Though there were several House Republicans who complained publicly about the budget — 12 voted against it — only one of the other dissenters was a committee chairman, ethics Chairman Joel Hefley (R-Colo.). As one Republican staffer put it, the leadership wants Smith to remember that a chairmanship is “a privilege, not a right.”

For their part, veterans groups have hailed Smith as a heroic supporter of their cause.

On Wednesday, three prominent groups — the American Legion, Veterans of Foreign Wars and the Disabled American Veterans — released a statement lauding Members who supported increased veterans spending. The groups reserved their highest praise for Smith.

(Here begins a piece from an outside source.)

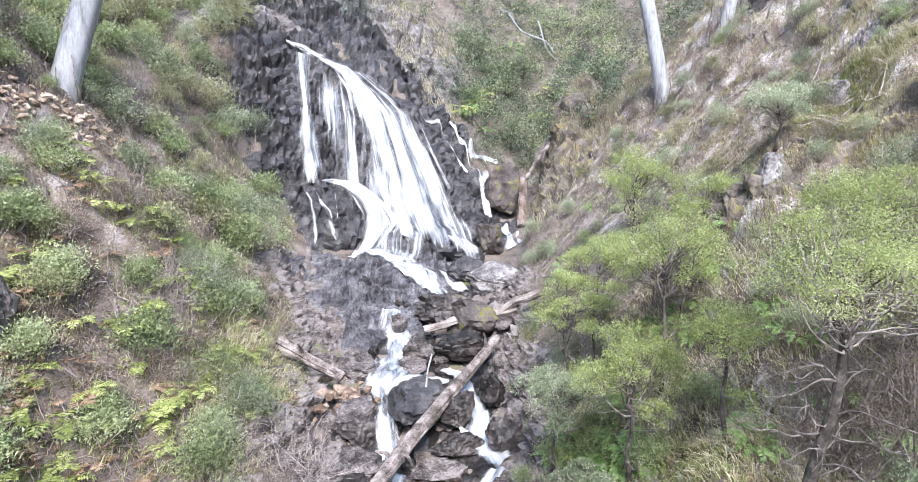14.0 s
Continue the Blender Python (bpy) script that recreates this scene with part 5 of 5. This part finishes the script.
while n < 440:
    x, y = rng.uniform(-17, -2.8), rng.uniform(10, 48)
    if bare(x, y) or (y < 24 and rng.random() < 0.45):
        continue
    patch = float(pnoise(np.array(x * 0.4), np.array(y * 0.4), np.array(7.5)))
    kind = rng.choice(["green", "grey", "olive", "twig", "brown"], p=[0.5, 0.2, 0.1, 0.1, 0.1] if patch > 0.1 else [0.12, 0.12, 0.18, 0.28, 0.3] if y < 28 else [0.34, 0.2, 0.24, 0.08, 0.14])
    plant(kind, x, y, rng.uniform(0.55, 1.45) * (1.15 if y > 30 else 1))
    n += 1
for _ in range(34):
    x, y = rng.uniform(-15, -7.5), rng.uniform(39, 48)
    plant("olive" if rng.random() < 0.75 else "grey", x, y, rng.uniform(1.1, 1.9))
for _ in range(70):
    x, y = rng.uniform(-9.5, -4.8), rng.uniform(14.5, 21.5)
    if not bare(x, y):
        plant(rng.choice(["dry", "brown", "twig"], p=[0.5, 0.25, 0.25]), x, y, rng.uniform(0.6, 1.1))
# right slope: wattle understorey low down, sparse and dry above
n = 0
while n < 215:
    x, y = rng.uniform(3, 17), rng.uniform(16, 46)
    high = x - 3.5 > 4.5
    if bare(x, y) or (high and rng.random() < 0.45) or (4.2 < x < 7.2 and 16 < y < 21):
        continue
    kind = rng.choice(["grey", "olive", "twig", "green", "deep", "brown"], p=[0.25, 0.25, 0.2, 0.1, 0.0, 0.2] if high else [0.2, 0.15, 0.23, 0.1, 0.12, 0.2])
    plant(kind, x, y, rng.uniform(0.4, 1.0))
    n += 1
for _ in range(60):
    x, y = rng.uniform(9, 15.5), rng.uniform(20, 42)
    if not bare(x, y):
        plant(rng.choice(["twig", "olive", "grey", "brown"], p=[0.4, 0.25, 0.2, 0.15]), x, y, rng.uniform(0.3, 0.8))
# the hillsides behind: scrub that nobody could count
def far_scrub(name, n, box, mat, seed, label, leaf=0.14, size=(0.9, 1.8), per=243):
    r = np.random.default_rng(seed)
    cs = []
    while len(cs) < n:
        x, y = r.uniform(box[0], box[1]), box[2] + (box[3] - box[2]) * r.random() ** 1.3
        if (y < 48 and bare(x, y)) or math.hypot(x + 0.5, y - 51) < 2.4 or (x < -2 and y < 46.8 and x > -9):
            continue
        s = r.uniform(*size)
        k = r.normal(size=(9, 3)) * [0.42, 0.42, 0.32]
        c = np.repeat(k, per // 9, 0) + r.normal(size=(per // 9 * 9, 3)) * 0.2
        c[:, 2] = np.abs(c[:, 2]) + 0.1
        cs.append(c * s + [x, y, float(ground_z(x, y))])
    return tagged(mesh_object(name, *leaves(np.concatenate(cs), leaf, r, 0.5, 0.5, None, True), mat), label, "scrub", kind="stuff")


# grey-green leaf darkened so the far slopes' shade sits in its colour
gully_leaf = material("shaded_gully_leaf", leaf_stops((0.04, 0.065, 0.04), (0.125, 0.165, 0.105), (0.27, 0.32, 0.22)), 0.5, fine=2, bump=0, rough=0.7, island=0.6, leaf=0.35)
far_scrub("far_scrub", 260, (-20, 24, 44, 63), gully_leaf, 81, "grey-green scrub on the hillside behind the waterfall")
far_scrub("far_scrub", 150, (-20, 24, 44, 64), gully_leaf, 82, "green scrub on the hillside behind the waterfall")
far_scrub("far_scrub", 110, (-22, 26, 44, 66), olive_leaf, 83, "olive-brown scrub on the hillside behind the waterfall")
far_scrub("far_scrub", 85, (4, 15, 50, 62), green_leaf, 85, "green scrub filling the upper gully", size=(1.1, 1.9))
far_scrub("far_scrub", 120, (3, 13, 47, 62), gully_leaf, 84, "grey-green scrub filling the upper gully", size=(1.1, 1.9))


# ---- grass, litter and low growth ----
def visible_points(n, x0, x1, y0, y1, keep, seed):
    r = np.random.default_rng(seed)
    x, y = r.uniform(x0, x1, n), r.uniform(y0, y1, n)
    k = keep(x, y, r)
    return x[k], y[k], r


def off_bed(x, y, margin=0.3):
    dl, sl, _, _ = foot_distance(FOOT_L, x, y)
    dr, sr, _, _ = foot_distance(FOOT_R, x, y)
    return ((sl < 0) & (dl > margin)) | ((sr > 0) & (dr > margin))


def grass(name, n, box, mat, length, thresh, seed, label, freq=0.6, margin=0.3, tuft=5, lift=0.0):
    """Tufts of arching blades where the noise says so."""
    x, y, r = visible_points(n, *box, lambda x, y, r: off_bed(x, y, margin) & (pnoise(x * freq, y * freq, 0 * x + seed) + 0.3 * r.normal(size=len(x)) > thresh), seed)
    x, y = np.repeat(x, tuft) + r.normal(size=len(x) * tuft) * 0.06, np.repeat(y, tuft) + r.normal(size=len(y) * tuft) * 0.06
    z = ground_z(x, y) - 0.03 + lift * r.uniform(0.3, 1, len(x))
    m = len(x)
    a = r.uniform(0, 6.28, m)
    L = length * r.uniform(0.5, 1.3, m)
    d = np.stack([np.cos(a), np.sin(a), 0 * a], 1) * (L * r.uniform(0.3, 1.1, m))[:, None]
    d[:, 0] += np.where(x < 0, 0.45, -0.45) * L
    up = np.array([0, 0, 1.0]) * L[:, None]
    w = np.stack([-np.sin(a), np.cos(a), 0 * a], 1) * 0.008
    p = np.stack([x, y, z], 1)
    v = np.stack([p - w, p + w, p + d * 0.4 + up * 0.6 + w * 0.8, p + d + up * 0.72, p + d * 0.4 + up * 0.6 - w * 0.8], 1).reshape(-1, 3)
    i = np.arange(m)[:, None] * 5
    ob = mesh_object(name, v, (i + np.array([[0, 1, 2, 4]])).tolist() + (i + np.array([[4, 2, 3]])).tolist(), mat)
    return tagged(ob, label, "grass", kind="stuff")


bright_straw = material("pale_dry_grass", leaf_stops((0.33, 0.29, 0.19), (0.54, 0.48, 0.33), (0.7, 0.65, 0.49)), 0.6, fine=3, bump=0, rough=0.8, island=0.5, leaf=0.25)
light_grass = material("fresh_green_grass", leaf_stops((0.16, 0.19, 0.06), (0.33, 0.37, 0.14), (0.5, 0.53, 0.26)), 0.6, fine=3, bump=0, rough=0.7, island=0.5, leaf=0.35)
grass("dry_grass", 9000, (-15, -2.6, 11, 46), straw, 0.34, 0.05, 1, "dry yellow grass tufts on the ferny slope")
grass("green_grass", 6000, (-15, -2.6, 11, 46), green_grass, 0.28, 0.1, 2, "green grass tufts on the ferny slope")
grass("dry_grass", 900, (-4.9, -3.0, 19, 27), bright_straw, 0.5, -0.2, 18, "long pale grass over the rock bank", 0.6, 0.2, 6)
grass("green_grass", 1100, (-5.6, -3.0, 19, 27), light_grass, 0.45, -0.2, 19, "fresh green grass over the rock bank", 0.6, 0.2, 6)
grass("green_grass", 1600, (-9, -3.4, 13, 30), light_grass, 0.32, 0.1, 20, "fresh green grass between the ferns", 0.7, 0.3, 6)
grass("dry_grass", 1500, (3.6, 6.6, 14.2, 19.6), straw, 0.2, -0.1, 8, "dry yellow grass on the mossy rib", 1.6, 0.2, 5, 0.1)
grass("green_grass", 1100, (3.6, 6.6, 14.2, 19.6), light_grass, 0.2, 0.0, 9, "green grass on the mossy rib", 1.6, 0.2, 5, 0.1)
grass("green_grass", 4200, (7.5, 18, 16, 46), light_grass, 0.2, 0.12, 21, "soft yellow-green grass on the stony slope", 0.5, 0.3, 7)
grass("green_grass", 1500, (3.6, 6.5, 18, 26), light_grass, 0.18, -0.1, 22, "fresh green grass below the slim wattles", 0.6, 0.2, 6)
grass("dry_grass", 9000, (2.5, 18, 13, 48), straw, 0.17, 0.0, 3, "dry yellow grass tufts on the stony slope")
grass("dry_grass", 17000, (8.5, 18, 16, 44), bright_straw, 0.15, 0.05, 10, "short dry grass high on the stony slope", 0.7, 0.3, 9)
grass("green_grass", 900, (4, 9, 16.5, 24), light_grass, 0.24, -0.4, 12, "green grass under the wattles")
grass("dry_grass", 3200, (4, 9, 17.5, 25), bright_straw, 0.24, -0.3, 15, "dry grass under the wattles")
grass("green_grass", 7000, (2.5, 18, 13, 48), green_grass, 0.16, 0.22, 4, "green grass tufts on the stony slope")
grass("green_grass", 6000, (10.8, 14.2, 21.5, 28.5), light_grass, 0.15, -0.1, 31, "soft yellow-green grass beside the outcrop", 0.9, 0.3, 8)
grass("dry_grass", 7500, (10.2, 15.0, 19.5, 30), bright_straw, 0.2, -0.1, 32, "long pale grass hanging beside the outcrop", 0.8, 0.3, 8)
grass("dry_grass", 2600, (7.6, 11.5, 20, 27), bright_straw, 0.22, -0.1, 33, "long pale grass above the wattles", 0.8, 0.3, 8)
grass("dry_grass", 1500, (6.5, 12, 40, 49), straw, 0.5, -0.2, 34, "brown grass hanging from the crag", 0.8, 0.3, 8, 0.4)
grass("dry_grass", 1500, (-4.5, 4.5, 47, 54), bright_straw, 0.4, 0.1, 16, "tufts of dry grass on the cliff above the waterfall", 0.5, 0.3, 8, 0.9)
grass("dry_grass", 600, (6, 11, 38, 49), bright_straw, 0.4, 0.0, 17, "tufts of dry grass on the rocky spur", 0.5, 0.3, 8, 0.5)
grass("dry_grass", 4000, (-12, 22, 46, 70), straw, 0.5, -0.1, 5, "dry grass on the hillside above the waterfall")


brown_stalk = material("purple_brown_stalk", [(0.25, (0.104, 0.078, 0.068)), (0.5, (0.224, 0.176, 0.156)), (0.75, (0.352, 0.292, 0.264))], 2, fine=8, bump=0, rough=0.9, island=0.4)


def litter(name, n, box, mat, length, radius, seed, label, rise=0.25):
    """Fallen sticks and bark lying on the slope."""
    x, y, r = visible_points(n, *box, lambda x, y, r: off_bed(x, y, 0.1) & (pnoise(x * 0.5, y * 0.5, 0 * x + seed) + 0.5 * r.normal(size=len(x)) > 0), seed)
    m = len(x)
    a = r.uniform(0, 6.28, m)
    L = length * r.uniform(0.3, 1.4, m)
    x2, y2 = x + np.cos(a) * L, y + np.sin(a) * L
    p = np.stack([x, y, ground_z(x, y) + 0.03], 1)
    q = np.stack([x2, y2, ground_z(x2, y2) + r.uniform(0.03, rise, m) * np.minimum(1, L * 2.5)], 1)
    k = (p + q) / 2 + r.normal(size=(m, 3)) * 0.05
    w = np.stack([-np.sin(a), np.cos(a), 0 * a], 1) * (radius * r.uniform(0.5, 1.5, m))[:, None]
    h = np.array([0, 0, 1.0]) * radius * 1.4
    v = np.stack([p - w, p + h, p + w, k - w, k + h, k + w, q - w * 0.4, q + h * 0.4, q + w * 0.4], 1).reshape(-1, 3)
    i = np.arange(m)[:, None] * 9
    f = np.concatenate([i + np.array([[a0, a0 + 1, a0 + 4, a0 + 3]]) for a0 in (0, 1, 3, 4)])
    return tagged(mesh_object(name, v, f, mat), label, "litter", kind="stuff")


litter("dead_stalks", 15000, (-14, -2.6, 11, 30), brown_stalk, 0.4, 0.008, 14, "purple-brown dead stalks standing and lying among the ferns", 0.35)
litter("fallen_sticks", 6000, (-14, -2.4, 11, 40), twig_mat, 0.6, 0.012, 11, "grey sticks and dead stalks lying on the slope")
litter("fallen_sticks", 7000, (2.4, 18, 13, 46), twig_mat, 0.7, 0.014, 12, "grey sticks and bark lying on the dry slope")
litter("fallen_sticks", 220, (8, 15, 24, 44), grey_wood, 1.0, 0.02, 13, "bleached fallen branches on the dry slope")


def low_growth(name, n, box, mat, size, thresh, seed, label, height=0.25, freq=0.5):
    x, y, r = visible_points(n, *box, lambda x, y, r: off_bed(x, y, 0.4) & (pnoise(x * freq, y * freq, 0 * x + seed) + 0.25 * r.normal(size=len(x)) > thresh), seed)
    x, y = np.repeat(x, 6) + r.normal(size=len(x) * 6) * 0.1, np.repeat(y, 6) + r.normal(size=len(y) * 6) * 0.1
    c = np.stack([x, y, ground_z(x, y) + r.uniform(0.02, height, len(x))], 1)
    return tagged(mesh_object(name, *leaves(c, size, r, 0.45, 0.6, None, True), mat), label, "ground cover", kind="stuff")


low_growth("low_heath", 6500, (-16, -2.6, 10, 46), green_leaf, 0.075, 0.0, 21, "low green growth between the ferns")
low_growth("dead_growth", 9000, (-16, -2.6, 10, 40), dry_fern_leaf, 0.08, 0.0, 22, "brown dead fronds on the ground", 0.15)
low_growth("dead_growth", 24000, (-14, -2.6, 10, 34), brown_leaf, 0.07, -0.15, 26, "purple-brown dead growth between the ferns", 0.22, 0.7)
low_growth("low_heath", 5000, (2.4, 11, 11, 40), grey_leaf, 0.07, 0.05, 23, "low grey-green growth on the slope")
pale_litter = material("pale_leaf_litter", leaf_stops((0.15, 0.117, 0.1), (0.3, 0.245, 0.205), (0.43, 0.37, 0.315)), 1.2, fine=4, bump=0, rough=0.85, island=0.6, leaf=0.1)
low_growth("leaf_litter", 20000, (4, 18, 14, 46), pale_litter, 0.08, -0.2, 24, "pale bark and leaf litter on the dry slope", 0.06, 0.8)
low_growth("dead_growth", 4000, (2.4, 12, 11, 40), dry_fern_leaf, 0.07, 0.05, 27, "brown leaf litter on the slope", 0.06)
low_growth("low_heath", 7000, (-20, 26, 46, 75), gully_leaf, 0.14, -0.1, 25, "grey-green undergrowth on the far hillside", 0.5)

“When the chips are down, that’s when you get to know who you’re true friends are,” said Veterans of Foreign Wars Commander in Chief Ray Sisk. “There is no doubt Chairman Smith is a friend of America’s veterans.”

Such kind words may be gratifying to Smith, but they could further annoy House leaders who have already complained that the chairman sometimes coordinates too closely with outside groups in their efforts to pressure his fellow Republican Members.

A former member of the New Jersey Right to Life Committee, Smith is perhaps best known for his impassioned fights against abortion and his high-profile standoffs with the Clinton administration about the issue. Smith has also made a name for himself crusading for international human rights and against granting Permanent Normal Trade Relations to China.

Before winning the Veterans’ Affairs gavel in 2001, Smith had been in the running for the International Relations Committee chairmanship, a post eventually won instead by Rep. Henry Hyde (R-Ill.).

Whatever criticism he has received from the leadership since winning his current gavel, veterans groups believe he has done his job the right way.

“That’s why he’s the leader of the Veterans’ Affairs Committee. He’s supposed to look after the nation’s veterans,” said Steve Robertson, legislative director for the American Legion. “We understand that there are things that you have to step out and take the lead on. If politicians are going into office to protect their skins and not their constituencies, maybe they need to do a gut check.”